Source data:
_____

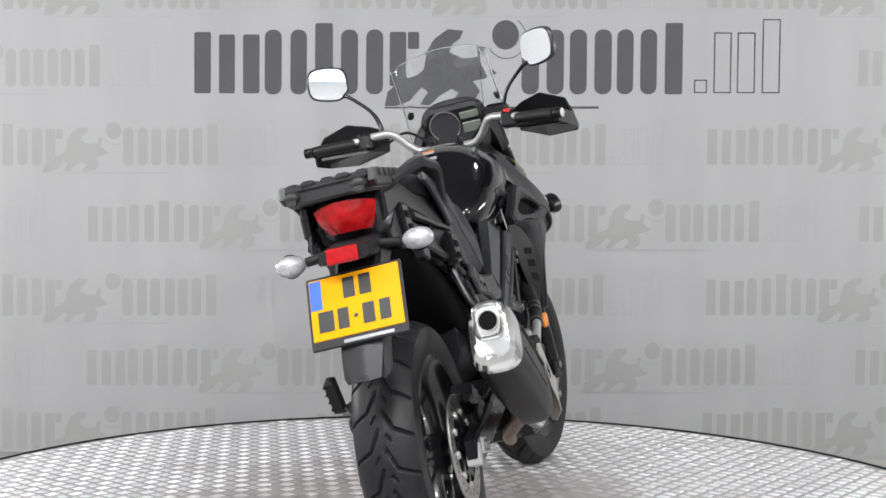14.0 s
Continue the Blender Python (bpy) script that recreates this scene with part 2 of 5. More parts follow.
    def holed(self, outline, holes, y0, y1, lean=None):
        """A plate between two y with openings cut through it."""
        loops = [[Vector((x, 0, z)) for x, z in q] for q in [outline] + list(holes)]
        tris = tessellate_polygon(loops)
        pts = [p for q in loops for p in q]
        sh = lean or (lambda x, z: 0)
        k = len(pts)
        v = [(p.x, y0 + sh(p.x, p.z), p.z) for p in pts] + [(p.x, y1 + sh(p.x, p.z), p.z) for p in pts]
        f = [tuple(q) for q in tris] + [tuple(k + i for i in reversed(q)) for q in tris]
        at = 0
        for q in loops:
            f += [(at + i, at + (i + 1) % len(q), k + at + (i + 1) % len(q), k + at + i) for i in range(len(q))]
            at += len(q)
        return self.add(v, f)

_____

To do: State the number of lines holding the word "with" in the listing. Add nothing else.

Solution for this task: 2